What Doesn’t Work (So You Don’t Waste Time)
Deleting apps temporarily. You’ll reinstall within a few days.
General “reduce screen time” goals without specific rules. Too vague to act on.
Relying on motivation or reminders you set for yourself. Motivation fades, and a notification saying “time to stop scrolling” is just another notification.
Guilt-based approaches. Feeling bad about how much you scroll doesn’t make you scroll less — it usually makes you scroll more as a stress response.
Common Questions
Does deleting the app actually help, or will you just use the browser version? For most people, the mobile app experience is significantly more addictive than the browser version — it’s faster, fullscreen, and more optimized for compulsive use. Switching to browser-only is a real friction increase that helps. But if you find yourself reflexively opening the browser, add that to your restricted list too.
How long does it take to break the habit? The compulsive-reach behavior typically fades within 2–3 weeks of consistent friction. The urge to check doesn’t disappear, but it stops being automatic. Most people report that after about a month, their relationship with their phone feels noticeably different — not cured, but manageable.
What if your job requires you to use social media? Separate your personal and professional use physically. Log into work accounts only on a desktop browser, or use a separate app account just for work. Keep your personal phone social apps deleted or restricted during work hours. The goal is to make every scroll a deliberate choice rather than a reflexive one.

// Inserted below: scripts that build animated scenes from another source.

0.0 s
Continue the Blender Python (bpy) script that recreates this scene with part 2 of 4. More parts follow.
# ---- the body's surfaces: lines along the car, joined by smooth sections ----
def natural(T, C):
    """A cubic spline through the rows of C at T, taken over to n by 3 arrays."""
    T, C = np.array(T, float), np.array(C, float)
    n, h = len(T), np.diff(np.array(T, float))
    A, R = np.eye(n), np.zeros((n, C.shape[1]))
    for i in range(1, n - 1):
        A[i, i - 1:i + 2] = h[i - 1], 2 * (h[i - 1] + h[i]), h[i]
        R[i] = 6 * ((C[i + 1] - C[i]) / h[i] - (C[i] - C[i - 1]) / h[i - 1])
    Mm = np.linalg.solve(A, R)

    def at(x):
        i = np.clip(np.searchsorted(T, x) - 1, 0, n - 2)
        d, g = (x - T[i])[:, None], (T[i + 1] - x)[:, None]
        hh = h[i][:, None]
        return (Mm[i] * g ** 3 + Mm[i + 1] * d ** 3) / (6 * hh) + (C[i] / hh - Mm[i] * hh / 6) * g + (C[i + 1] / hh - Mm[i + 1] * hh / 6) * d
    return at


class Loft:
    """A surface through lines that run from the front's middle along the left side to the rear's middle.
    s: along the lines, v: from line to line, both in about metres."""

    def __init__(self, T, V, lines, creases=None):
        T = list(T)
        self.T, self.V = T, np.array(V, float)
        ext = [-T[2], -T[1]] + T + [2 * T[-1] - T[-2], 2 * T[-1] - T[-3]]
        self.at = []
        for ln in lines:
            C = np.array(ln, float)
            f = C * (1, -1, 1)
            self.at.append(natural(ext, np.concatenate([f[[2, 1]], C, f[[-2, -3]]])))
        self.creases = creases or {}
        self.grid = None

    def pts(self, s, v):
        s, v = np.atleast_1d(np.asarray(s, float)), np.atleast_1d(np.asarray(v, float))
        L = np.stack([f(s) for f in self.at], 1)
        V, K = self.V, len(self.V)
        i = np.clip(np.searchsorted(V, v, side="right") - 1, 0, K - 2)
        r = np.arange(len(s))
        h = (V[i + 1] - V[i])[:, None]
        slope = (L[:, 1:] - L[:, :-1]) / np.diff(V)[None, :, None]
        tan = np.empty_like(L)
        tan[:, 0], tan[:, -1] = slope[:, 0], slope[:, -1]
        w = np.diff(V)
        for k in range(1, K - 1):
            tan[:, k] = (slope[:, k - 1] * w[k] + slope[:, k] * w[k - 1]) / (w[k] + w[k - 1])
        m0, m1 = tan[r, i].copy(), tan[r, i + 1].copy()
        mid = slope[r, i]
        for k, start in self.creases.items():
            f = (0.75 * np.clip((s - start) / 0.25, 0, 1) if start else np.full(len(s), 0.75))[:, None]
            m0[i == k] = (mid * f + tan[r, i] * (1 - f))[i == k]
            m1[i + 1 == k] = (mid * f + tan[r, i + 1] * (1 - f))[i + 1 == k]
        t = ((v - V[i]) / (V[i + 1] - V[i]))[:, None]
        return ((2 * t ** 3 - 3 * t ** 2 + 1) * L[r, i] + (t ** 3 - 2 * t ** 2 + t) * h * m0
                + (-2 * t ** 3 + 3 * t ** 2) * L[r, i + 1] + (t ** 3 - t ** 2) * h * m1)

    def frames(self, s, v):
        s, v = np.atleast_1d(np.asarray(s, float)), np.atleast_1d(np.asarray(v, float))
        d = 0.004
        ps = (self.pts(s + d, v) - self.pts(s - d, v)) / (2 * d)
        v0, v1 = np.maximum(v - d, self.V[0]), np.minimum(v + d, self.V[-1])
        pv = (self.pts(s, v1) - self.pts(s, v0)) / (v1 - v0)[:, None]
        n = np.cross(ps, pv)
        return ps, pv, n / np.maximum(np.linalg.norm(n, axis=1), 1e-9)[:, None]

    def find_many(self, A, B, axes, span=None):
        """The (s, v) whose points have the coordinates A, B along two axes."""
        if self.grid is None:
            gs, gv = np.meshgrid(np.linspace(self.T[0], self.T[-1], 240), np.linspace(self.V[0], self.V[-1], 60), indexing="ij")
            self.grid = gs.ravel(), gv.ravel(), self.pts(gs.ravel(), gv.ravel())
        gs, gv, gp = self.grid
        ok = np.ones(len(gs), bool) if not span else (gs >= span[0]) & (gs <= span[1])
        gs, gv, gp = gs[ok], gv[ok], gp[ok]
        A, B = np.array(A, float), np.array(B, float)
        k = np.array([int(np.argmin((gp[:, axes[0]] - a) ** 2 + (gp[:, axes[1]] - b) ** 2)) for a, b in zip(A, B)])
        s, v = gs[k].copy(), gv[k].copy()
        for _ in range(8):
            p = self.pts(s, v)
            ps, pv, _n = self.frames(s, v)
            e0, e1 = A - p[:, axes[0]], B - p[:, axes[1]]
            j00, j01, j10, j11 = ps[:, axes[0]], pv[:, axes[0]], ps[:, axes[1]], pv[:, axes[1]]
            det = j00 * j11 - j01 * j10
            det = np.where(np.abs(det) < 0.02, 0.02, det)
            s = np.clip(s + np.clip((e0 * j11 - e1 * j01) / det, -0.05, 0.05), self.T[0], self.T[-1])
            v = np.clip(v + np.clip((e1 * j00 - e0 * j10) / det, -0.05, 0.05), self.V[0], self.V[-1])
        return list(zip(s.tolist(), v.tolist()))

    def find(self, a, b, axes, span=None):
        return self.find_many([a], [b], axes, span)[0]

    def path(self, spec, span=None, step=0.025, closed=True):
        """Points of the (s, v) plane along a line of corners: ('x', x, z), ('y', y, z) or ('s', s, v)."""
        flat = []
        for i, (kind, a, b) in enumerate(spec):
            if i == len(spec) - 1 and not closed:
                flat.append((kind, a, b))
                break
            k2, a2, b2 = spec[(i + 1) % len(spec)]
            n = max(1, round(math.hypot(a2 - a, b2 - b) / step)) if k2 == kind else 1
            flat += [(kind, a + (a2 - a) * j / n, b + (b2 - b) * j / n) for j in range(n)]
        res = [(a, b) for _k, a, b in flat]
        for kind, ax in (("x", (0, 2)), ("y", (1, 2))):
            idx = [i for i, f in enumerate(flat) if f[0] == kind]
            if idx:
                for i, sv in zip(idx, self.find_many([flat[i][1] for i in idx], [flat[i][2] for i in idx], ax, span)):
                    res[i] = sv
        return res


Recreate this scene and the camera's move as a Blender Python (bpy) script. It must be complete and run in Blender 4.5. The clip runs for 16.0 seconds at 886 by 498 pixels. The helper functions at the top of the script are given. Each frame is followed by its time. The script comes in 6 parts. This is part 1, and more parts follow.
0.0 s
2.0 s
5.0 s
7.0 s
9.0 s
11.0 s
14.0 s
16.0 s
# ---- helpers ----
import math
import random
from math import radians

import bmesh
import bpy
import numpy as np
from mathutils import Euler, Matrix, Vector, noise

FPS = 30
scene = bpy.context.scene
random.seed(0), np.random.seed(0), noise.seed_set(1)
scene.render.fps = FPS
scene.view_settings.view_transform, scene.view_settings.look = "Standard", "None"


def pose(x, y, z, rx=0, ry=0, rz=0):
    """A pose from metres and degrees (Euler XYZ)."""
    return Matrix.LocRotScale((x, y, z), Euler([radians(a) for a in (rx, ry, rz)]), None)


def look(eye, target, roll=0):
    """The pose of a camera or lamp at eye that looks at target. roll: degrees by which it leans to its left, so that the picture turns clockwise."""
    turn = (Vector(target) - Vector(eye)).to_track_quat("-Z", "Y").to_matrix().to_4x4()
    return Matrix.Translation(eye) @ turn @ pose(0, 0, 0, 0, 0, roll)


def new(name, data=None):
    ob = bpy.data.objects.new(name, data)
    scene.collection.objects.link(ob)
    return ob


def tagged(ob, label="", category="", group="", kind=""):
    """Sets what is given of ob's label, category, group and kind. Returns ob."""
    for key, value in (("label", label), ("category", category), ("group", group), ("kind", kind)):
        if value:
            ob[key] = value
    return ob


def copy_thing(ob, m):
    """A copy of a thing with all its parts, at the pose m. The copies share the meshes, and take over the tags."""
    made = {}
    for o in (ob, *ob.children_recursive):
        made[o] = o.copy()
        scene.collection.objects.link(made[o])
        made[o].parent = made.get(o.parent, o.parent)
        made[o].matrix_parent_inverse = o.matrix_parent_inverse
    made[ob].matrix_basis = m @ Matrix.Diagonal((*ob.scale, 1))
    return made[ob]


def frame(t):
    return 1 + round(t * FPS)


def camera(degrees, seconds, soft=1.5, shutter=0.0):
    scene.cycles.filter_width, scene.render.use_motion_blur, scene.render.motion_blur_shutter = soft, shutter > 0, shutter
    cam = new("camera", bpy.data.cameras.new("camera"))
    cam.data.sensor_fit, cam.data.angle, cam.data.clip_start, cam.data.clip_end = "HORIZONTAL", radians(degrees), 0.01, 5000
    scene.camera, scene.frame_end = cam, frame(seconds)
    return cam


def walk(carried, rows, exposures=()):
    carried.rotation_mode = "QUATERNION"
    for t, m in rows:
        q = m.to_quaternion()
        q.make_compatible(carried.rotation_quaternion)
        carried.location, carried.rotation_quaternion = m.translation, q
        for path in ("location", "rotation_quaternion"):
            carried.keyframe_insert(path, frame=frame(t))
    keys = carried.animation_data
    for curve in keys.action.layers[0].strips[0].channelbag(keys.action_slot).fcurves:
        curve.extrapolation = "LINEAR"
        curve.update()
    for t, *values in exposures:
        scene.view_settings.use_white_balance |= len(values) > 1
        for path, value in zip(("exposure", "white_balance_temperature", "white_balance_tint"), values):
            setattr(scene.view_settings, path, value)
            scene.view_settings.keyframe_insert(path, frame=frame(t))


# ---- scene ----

Is doom scrolling actually harmful, or is it just a bad habit? Both. At a habit level, it fragments attention and makes focusing for extended periods significantly harder over time. At a wellbeing level, consistent exposure to negative, outrage-driven content is associated with higher anxiety and lower mood — not just while you’re scrolling, but throughout the day. I switched to grayscale mode and a 9pm cutoff, and within two weeks my sleep was measurably better. Small changes, real difference.